With a family background serving the classic car insurance sector in Germany, it might have seemed that the path of Nikolaus Sühr (pictured) through the insurance industry was pre-determined from an early age. While the founder and CEO of the digital insurance platform Kasko went on to study insurance and risk management in the UK before working in the insurance and consultancy industry for a while, his goal was always to take over the family-run MGA.
It was after joining the business, he realised it was not what he wanted to do for the rest of his life, in part because he had no passion for cars.
“It’s a bit like working for your favourite football club,” he said. “If you’re not that into football but everybody around you is super enthused, it’s hard to get it. So, I started Kasko with a friend of mine seven years ago on the premise of helping insurance companies to bridge the gap between market opportunities and their own IT constraints.
“I wouldn’t say that insurers’ IT is categorically bad or even old, it’s just that it has been around for a while and there are way more opportunities out there than they currently have capacity for. That’s how we started our ‘insurtech as a service’ business, helping insurers or insurance intermediaries create new products, onboard new distribution partners etc.”
Examining his path through the insurance profession, Sühr highlighted that what holds his interest in insurance is that it fundamentally comes down to a question of protection. It’s about understanding business models and processes - and insurance offers a unique standpoint into how business, society, and economics can work.
“I don’t believe insurance is broken or that it will be disrupted but I am a firm believer that the way we deliver protection does not require the current manual work and processes,” he said. “It’s a really interesting problem to solve and, as with most things, technology in isolation does not do the trick – you need to understand where to apply technology, and to know that just because something works in a neo-bank or e-commerce, doesn’t mean it will translate successfully into insurance.”
As a word, he said, ‘insurtech’ captures the interconnection required between customer interaction, technology and fulfilment that digital models are all about – as they apply to insurance. What people are realising is that what works when it comes to low-complexity, high-frequency transactions such as small online purchases or checking your bank balance does not directly translate to even a ‘simple’ insurance purchase.
There are just different steps, he said, and it comes down to basic questions including deciding what coverage works for you to questioning whether you trust a price comparison website over a word-of-mouth review or a respected brand. Sühr feels that a lot of the insurtechs that hit the market in 2015/2016 were overly ambitious in their objective of removing all advisory services from insurance in the move from paper to digital.
They believed this would drive customers to them because consumers were irritated by filling out forms, he said. But while this was one annoying aspect of insurance, ultimately insurance is about trust – and a holistic overview of the consumer market recognises that individuals will each have different buying preferences around insurance.
“And that’s a phenomenally interesting and complex problem set to solve,” he said. “Technology does play a part but it’s not just offering a digital, e-commerce site for insurance that usually does the trick.”
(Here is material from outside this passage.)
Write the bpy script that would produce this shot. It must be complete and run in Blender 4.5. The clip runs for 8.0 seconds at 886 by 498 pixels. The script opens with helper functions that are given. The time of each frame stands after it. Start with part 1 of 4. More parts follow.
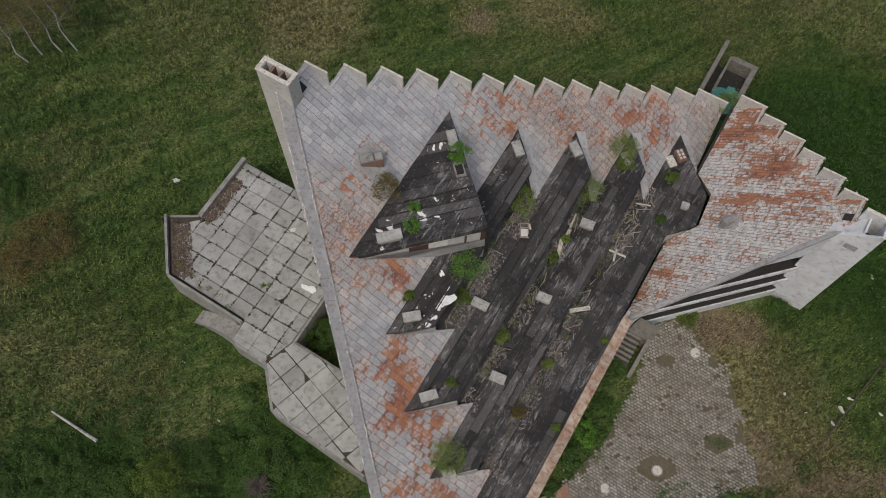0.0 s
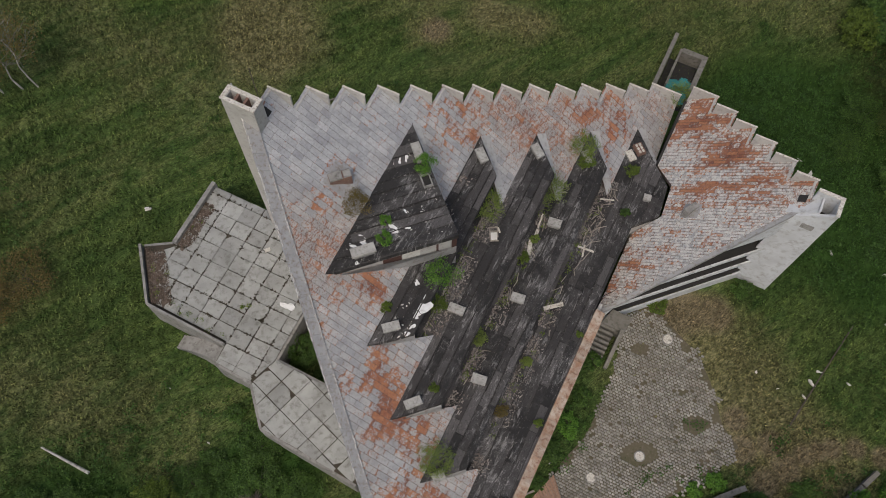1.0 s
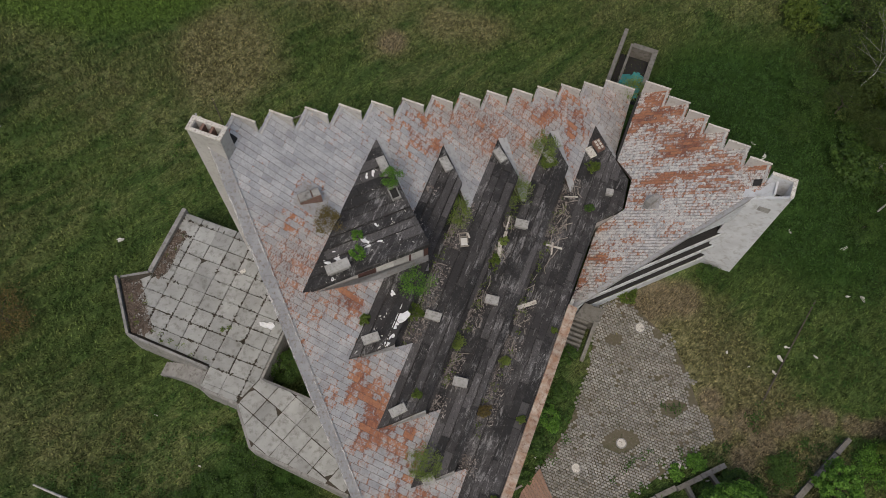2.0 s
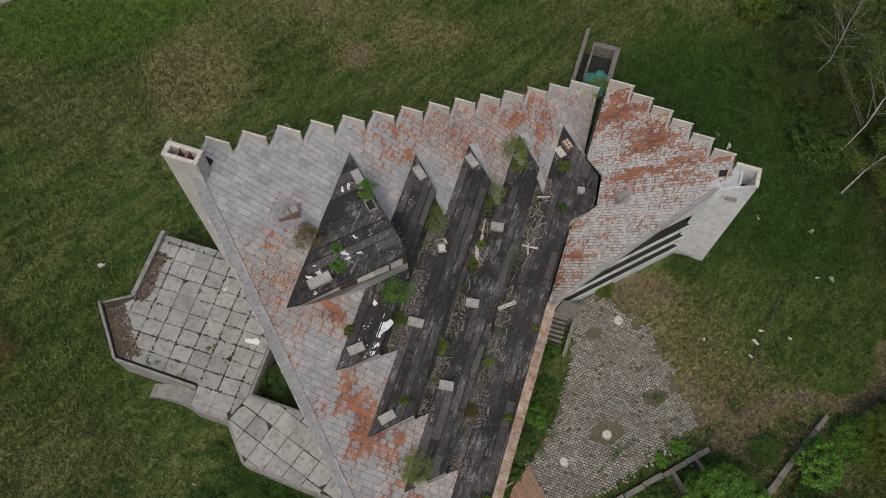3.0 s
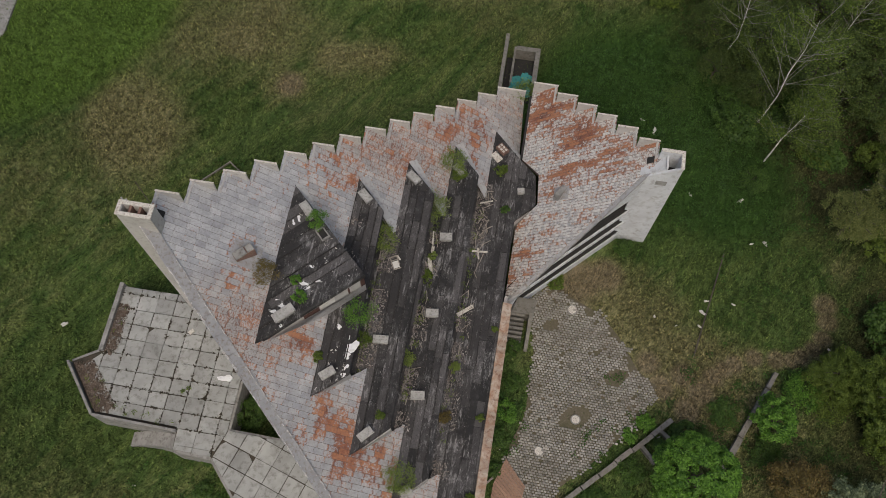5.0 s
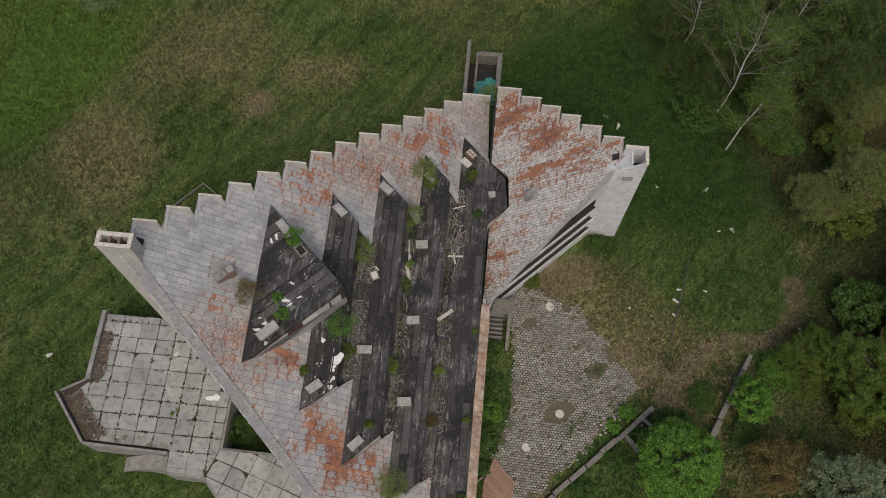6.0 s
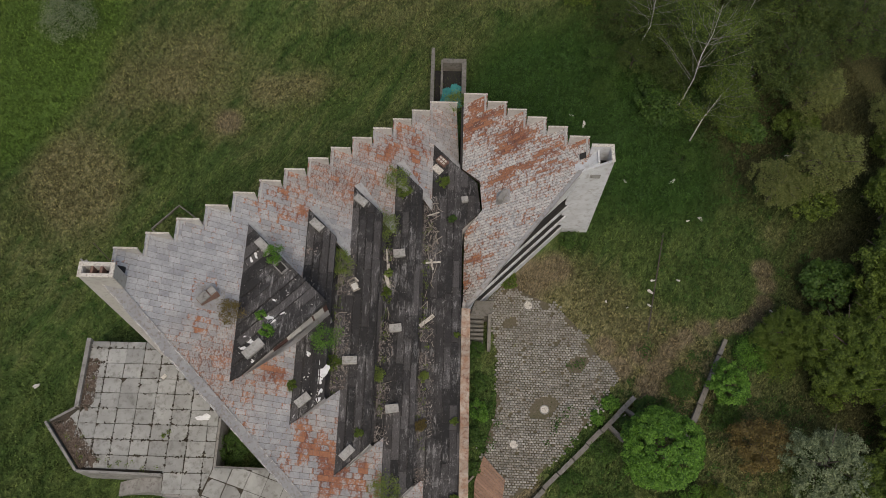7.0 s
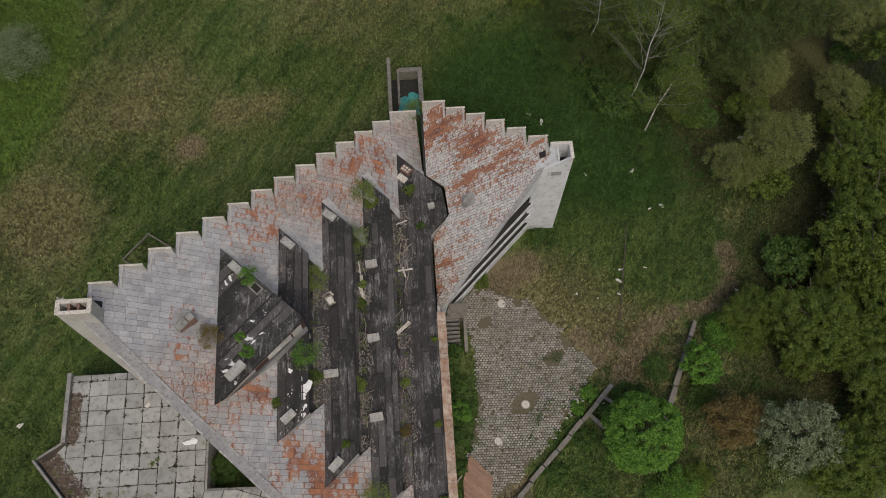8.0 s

The first instruction Sühr has for insurance companies looking to solve the question of customer-centricity amid personalised buying preferences is to accept a cardinal rule – “do not try to get closer to your customer.”
“I have not seen a single policyholder that says, ‘oh what I would like is my insurance company interacting with me more’,” he said. “That’s just not the case. So, I believe getting closer to the customer actually means becoming more invisible to the customer, that’s the first thing…
“The second part of being customer-centric is by appreciating that, from a customer point-of-view, insurance is an infrequent and highly complex purchase. [… So] I think what insurance companies should do is appreciate that insurance is about trust and [not] try to re-educate their customers around their own preferences.”
From a product, service and technology point of view, Sühr’s advice to insurance businesses is to be agnostic about the channel that a customer uses without having to rebuild its assets. Looking at the UK car insurance market as an example, he said, what this means is making sure that whatever innovation a company invests in works across all channels - whether that’s a direct-to-consumer proposition, a price comparison site, for specific brokers, or a dealer management system.
There are various touch-points that are owned by somebody else that you can link into, he said. And, from a technology of view, the ideal is to build your assets in such a way that a large proportion of these are re-usable, so you can configure them together.
“Ultimately, what being customer-centric in insurance means is being multi-channel, multi-touchpoint,” he said. “[And it means] understanding that other people usually provide the access to your customer and, in order to minimise your own fulfilment costs, to appreciate that. That, to me, is really customer-centric.”